Freude trinken alle Wesen an den Brüsten der Natur; Alle Guten,alle Bösen folgen ihrer Rosespur.
生きとし生けるものは、自然の恵から喜び(生活に必要な物・食)を与えられ、 (同様に)すべての善人も悪人も(すべての人は平等に)茨の道(の試練)をたどる。
赤ん坊が母乳を飲み育っていくように、人間は自然に何らお返しをすることなくこれらの恵みを享受している。ここのtrinken;(生きるために必要なものを)享受する (左記と合わせて)全ての人は、自然から恵みと試練を与えられる
Kϋsse gab sie uns und Reben,Einen Freund geprüft im Tod! Wollust ward dem Wurm gegeben,und der Cherb steht vor Gott.
(自然は)癒し(Kϋsse)や繁栄(Reben)と、死の試練を経た(《魔笛》同様のフリーメンソン的)友を与えた。 最下層の人にも(等しく)快楽は与えられるが(それに溺れず乗り越えれば)、(ギリシャ神話の天使)ケルプでも(本来の身分を超え)神の前に立てる⇒成功者に成れる
Rebenはブドウの樹の事であり、それは茨の樹と同様違う種を接ぎ木することにより新しい種を生む。つまり枝木1本あれば植栽接ぎ木して新たな畑を作れる⇒子孫繁栄の象徴 ケルプ;ギリシャ神話の智の天使;神殿入口の警護役等。最下層に生まれても努力次第で最上級層にもなれるという自由主義者としての最重要主張を叫び、合唱の頂点を迎える
Froh,wie seine Sonnen fliegen durch des Himmels prächt'gen Plan, Laufet,Brüder, eure Bahn, Freudig,wie ein Held zum Siegen.

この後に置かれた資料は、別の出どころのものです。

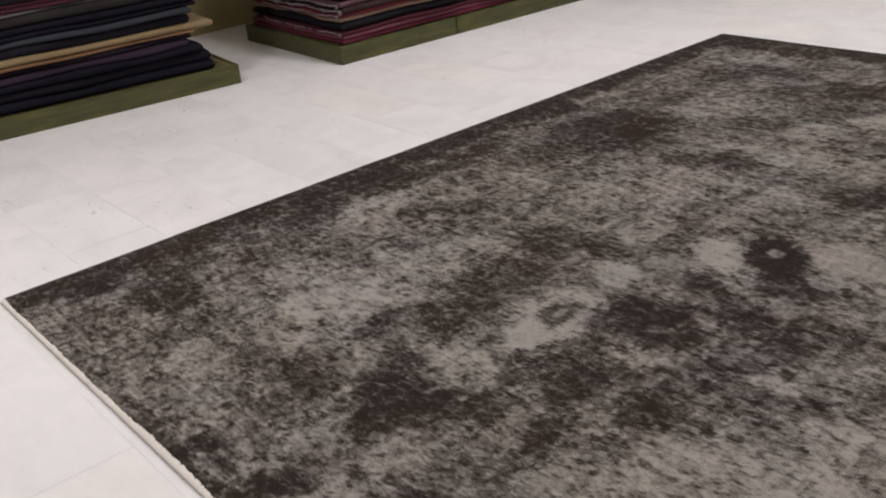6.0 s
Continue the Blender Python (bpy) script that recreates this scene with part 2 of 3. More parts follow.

歓喜した太陽たちが、天の素晴らしい計画に従って喜ばしく飛び廻るように、 走れ、兄弟たちよ、自らの軌道を歓びに満ち、勝利を得た英雄のように。
太陽は複数形で書かれており、ここもキリスト教ではなくギリシャの天文学に基いている 止まらず,諦めず,星達の様に定まった軌道を一直線に走れ。(理想郷はもうすぐだ!)
Seid umschlungen, Millionen! Diesen Kuss der ganzen Wert! Brüder! überm Sternenzelt muss ein lieber Vater wohnen.
抱かせよ、諸人よ! この口づけを全世界に! 兄弟達よ!この星空の上に、愛する父が住んでいらっしゃるに違ない。
人類の中の善も悪も差別せず、心を全開にした状態で、愛を分かち合おう ここで初めてキリスト教的とも採れるVater(父)が単数で書かれている。人類はみな同じ父の元から来たのだからこそ、差別なく皆で助け合っていこう
Ihr stürzt nieder, Millionen? Ahnest du den Schöpfer, Welt? Sucht ihn über'm Sternenzelt! Uber Sternen muss er wohnen.
転げ落ちる(事を望む)のか(ひれ伏すか)諸人よ?創造者を感じるか、世界(の創造物)よ? 星空の上に父を求めよ!必ずや星々の上にその方は住み給う。